Images of the hunters grinning alongside the carcasses have been shared on social media.
Andy Denson – a tour operator according to Mirror Online – posted an image to his Facebook account with a zebra he appears to have shot and killed.
Another British tourist, Peter Livesey, is pictured on the Huntershill Safaris website along side his victim – one hand on its lifeless body, another on his rifle.
Taking to the website’s guestbook to comment on the hunting experience, Livesey wrote:
Never had so much fun with my pants on!!!
A further six British people – including a woman – can be found grinning with pride next to their ‘trophy’ on safari operator, Umlilo Safaris, website.
Huntershill Safari’s do not promote the plains zebra as an animal available for hunting – however ‘tailor-made’ packages are available.
Hunting tourists can expect to pay between $5,200 and $9,430, for the pleasure of murdering an innocent animal. Safari trips can last up to 10 days and kills are usually ‘guaranteed’.

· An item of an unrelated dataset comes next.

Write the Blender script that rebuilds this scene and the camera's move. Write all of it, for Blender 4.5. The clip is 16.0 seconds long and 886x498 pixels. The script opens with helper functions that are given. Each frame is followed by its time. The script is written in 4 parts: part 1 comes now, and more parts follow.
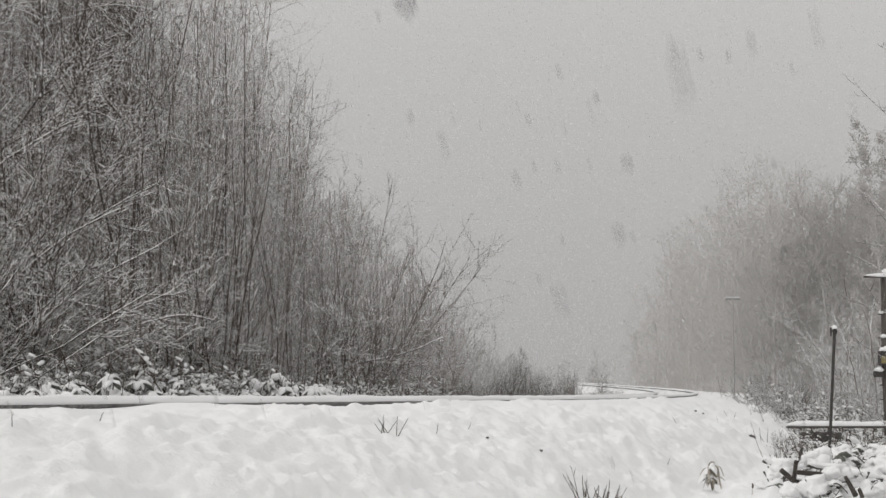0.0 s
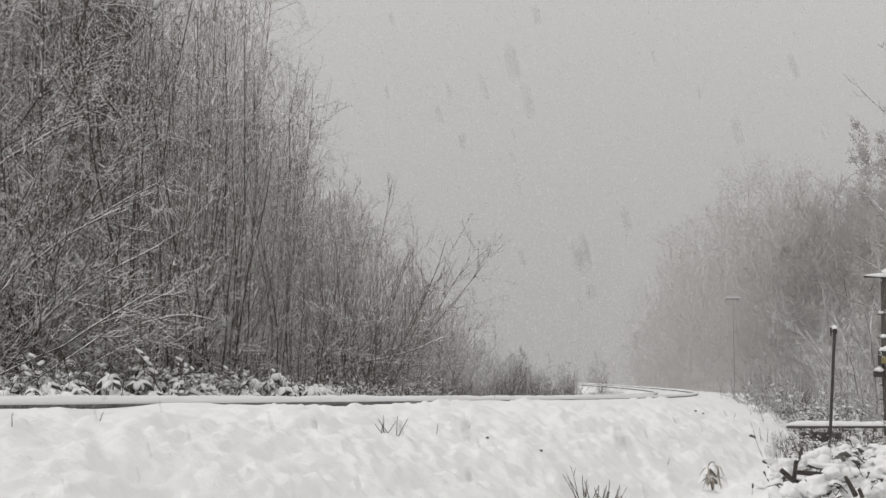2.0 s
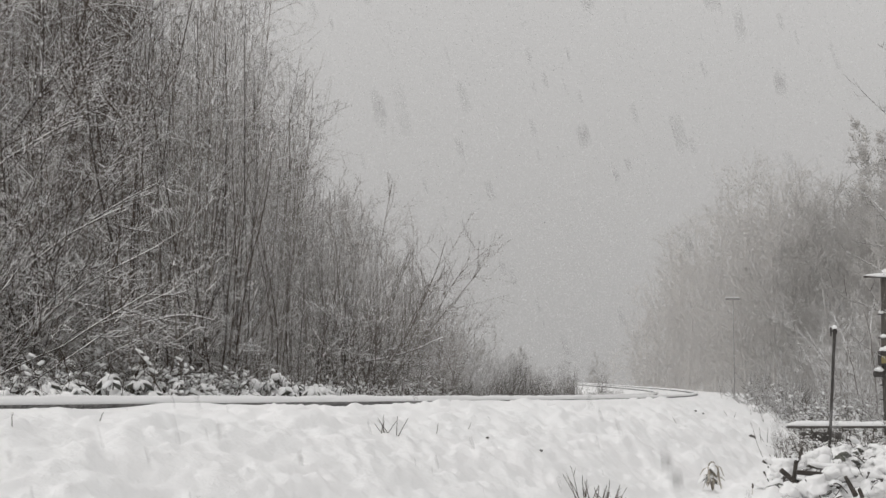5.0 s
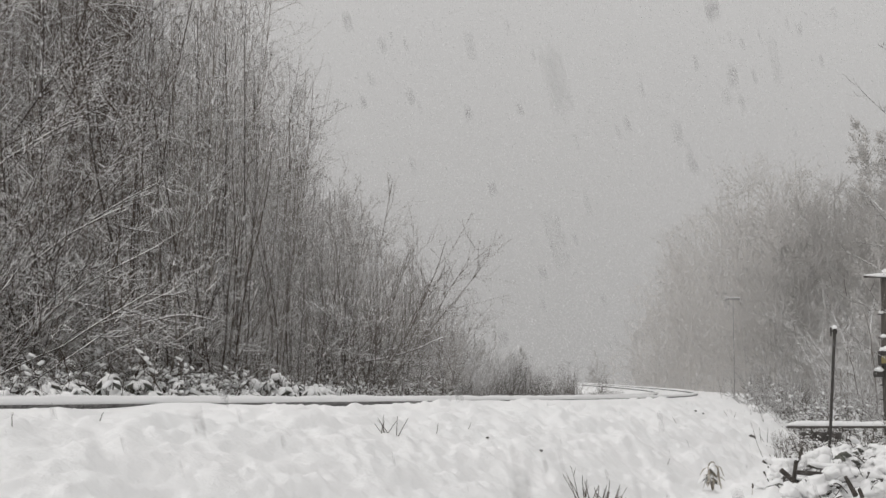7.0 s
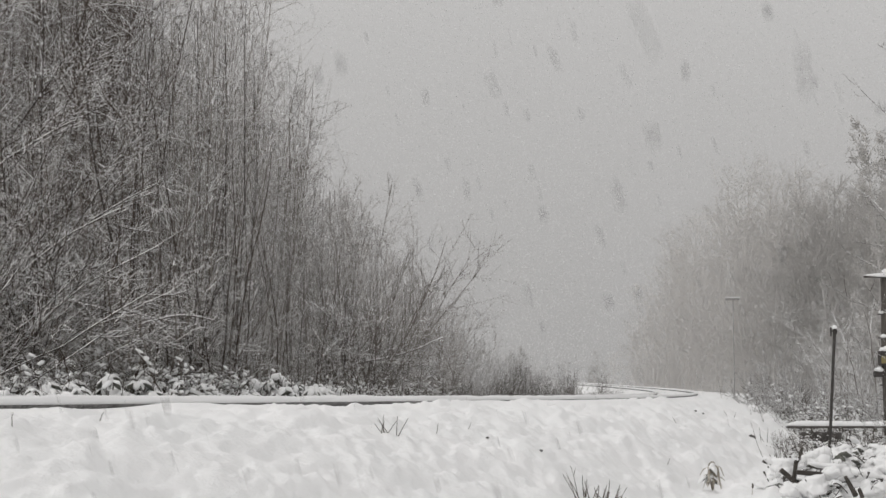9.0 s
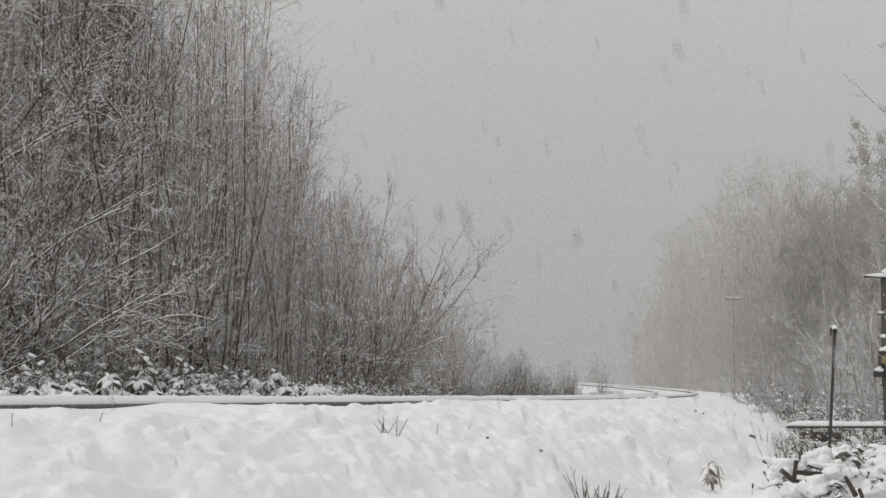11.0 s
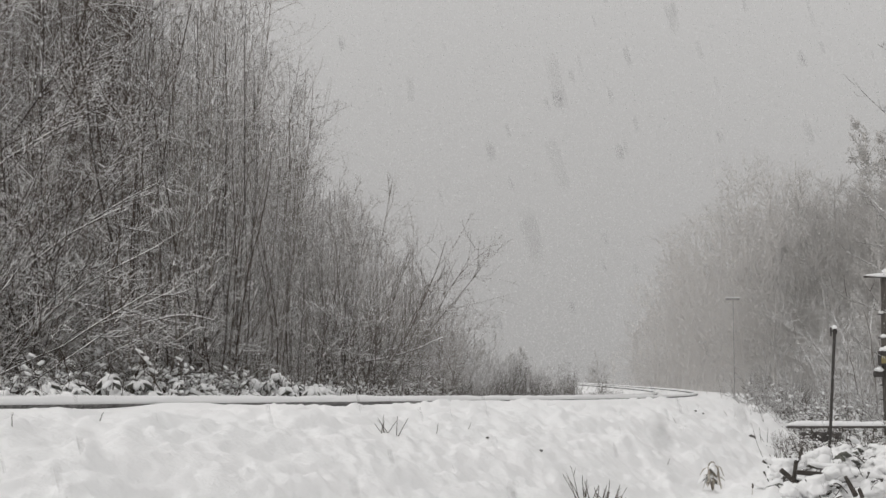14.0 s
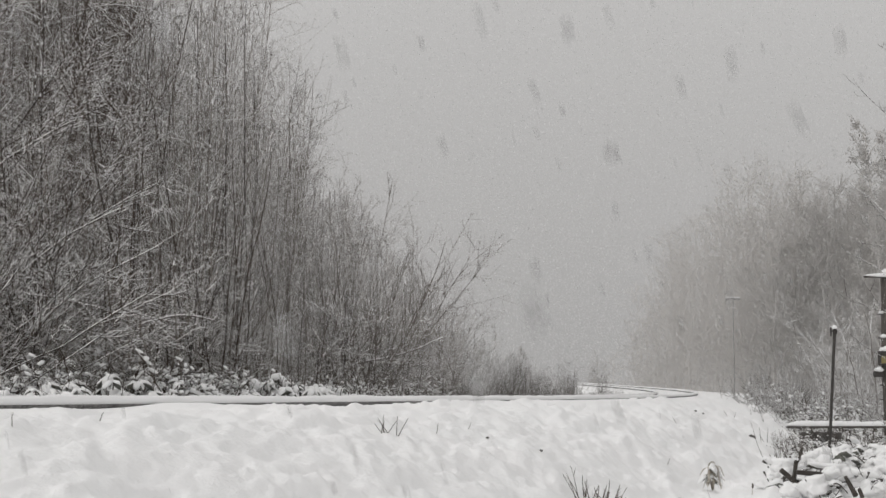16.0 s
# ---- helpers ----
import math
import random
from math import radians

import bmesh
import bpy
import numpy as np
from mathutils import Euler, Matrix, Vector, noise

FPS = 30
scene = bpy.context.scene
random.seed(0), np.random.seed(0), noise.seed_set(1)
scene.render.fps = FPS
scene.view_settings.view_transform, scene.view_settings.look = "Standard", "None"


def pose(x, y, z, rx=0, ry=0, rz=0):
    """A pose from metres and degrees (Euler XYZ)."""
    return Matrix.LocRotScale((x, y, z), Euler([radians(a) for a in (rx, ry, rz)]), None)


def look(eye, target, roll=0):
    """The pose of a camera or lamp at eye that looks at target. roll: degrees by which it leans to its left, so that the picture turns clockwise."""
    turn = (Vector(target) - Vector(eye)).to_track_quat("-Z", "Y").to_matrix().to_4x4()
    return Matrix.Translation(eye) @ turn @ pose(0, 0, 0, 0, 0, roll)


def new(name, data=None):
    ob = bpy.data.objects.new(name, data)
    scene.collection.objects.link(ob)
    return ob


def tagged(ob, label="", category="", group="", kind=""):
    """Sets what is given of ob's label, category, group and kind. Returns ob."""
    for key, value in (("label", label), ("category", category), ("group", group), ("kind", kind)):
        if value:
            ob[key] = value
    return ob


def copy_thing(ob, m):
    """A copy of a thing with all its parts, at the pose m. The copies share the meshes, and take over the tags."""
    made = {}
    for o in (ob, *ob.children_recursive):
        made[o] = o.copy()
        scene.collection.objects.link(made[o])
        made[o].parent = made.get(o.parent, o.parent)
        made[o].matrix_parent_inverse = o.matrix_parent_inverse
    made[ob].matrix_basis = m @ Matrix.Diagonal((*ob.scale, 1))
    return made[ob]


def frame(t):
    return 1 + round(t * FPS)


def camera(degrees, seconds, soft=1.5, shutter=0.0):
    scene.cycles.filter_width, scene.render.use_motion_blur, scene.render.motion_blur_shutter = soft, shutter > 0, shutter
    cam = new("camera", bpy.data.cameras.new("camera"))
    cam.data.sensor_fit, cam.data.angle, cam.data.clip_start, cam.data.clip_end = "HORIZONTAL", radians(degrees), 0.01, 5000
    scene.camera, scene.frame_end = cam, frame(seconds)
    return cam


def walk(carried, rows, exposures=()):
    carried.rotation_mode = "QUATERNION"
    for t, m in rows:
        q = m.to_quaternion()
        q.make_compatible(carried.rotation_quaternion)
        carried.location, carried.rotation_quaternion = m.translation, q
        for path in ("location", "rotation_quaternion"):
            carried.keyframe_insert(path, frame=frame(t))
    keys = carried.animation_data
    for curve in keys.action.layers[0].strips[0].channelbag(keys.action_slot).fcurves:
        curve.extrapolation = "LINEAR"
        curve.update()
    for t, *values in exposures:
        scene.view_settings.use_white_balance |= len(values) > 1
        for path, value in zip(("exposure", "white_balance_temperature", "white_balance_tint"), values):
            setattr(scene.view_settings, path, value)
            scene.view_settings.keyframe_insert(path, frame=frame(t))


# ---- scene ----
EYE = 1.30                      # the lens is level with the top of the rails
cam = camera(33.57, 16.0, soft=1.5, shutter=0.9)
stand = look((0, 0, EYE), (0, 10, EYE + 0.996))
walk(cam, [(0.0, stand), (16.0, stand)], [(0.0, -0.02), (3.5, -0.02), (7.0, -0.05), (9.0, -0.08), (16.0, -0.09)])

# ---- overcast sky: three times brighter overhead than at the horizon, and one very wide weak sun ----
world = bpy.data.worlds.new("overcast_sky")
scene.world = world
world.use_nodes = True
wn = world.node_tree
for n in list(wn.nodes):
    wn.nodes.remove(n)
w_out = wn.nodes.new("ShaderNodeOutputWorld")
w_bg = wn.nodes.new("ShaderNodeBackground")
w_tc = wn.nodes.new("ShaderNodeTexCoord")
w_sep = wn.nodes.new("ShaderNodeSeparateXYZ")
w_map = wn.nodes.new("ShaderNodeMapRange")
w_map.inputs["From Min"].default_value = 0.0
w_map.inputs["From Max"].default_value = 1.0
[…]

Zebras were added to the International Union for Conservation of Nature’s (IUCN) ‘red list’ after their population has seen a 24 per cent decrease, across Africa, in the last 14 years.
Eduardo Goncalves of the Campaign to Ban Trophy Hunting, brands the industry ‘evil’, and calls for the killing of endangered animals to be ended.
As reported by the Mirror Online, Goncalves said:
So many of Africa’s greatest wild animals are already suffering thanks to the vile trophy hunting industry.
Now zebras have joined the list. In April last year zebras were officially listed as vulnerable. The Grévy’s zebra species is listed as endangered. What is it going to take to stop these killers from wiping out our wildlife completely?
The IUCN estimate that the global population of plains zebra has fallen from between 150,000 and 250,000 to as low as 34,979 in the last three years.
Despite their worsening status, plains zebra are still one of the most commonly hunted animals in South Africa and body parts are regularly exported to the UK and across the globe. In the majority of cases, taxidermy is often the end result, with the animal being made into wall mounts or floor rugs etc
The UK government are now attempting to ban this practice.
As reported by the MailOnline, Minister for International Wildlife Zac Goldsmith said: ‘I look at the photos and it turns my stomach.’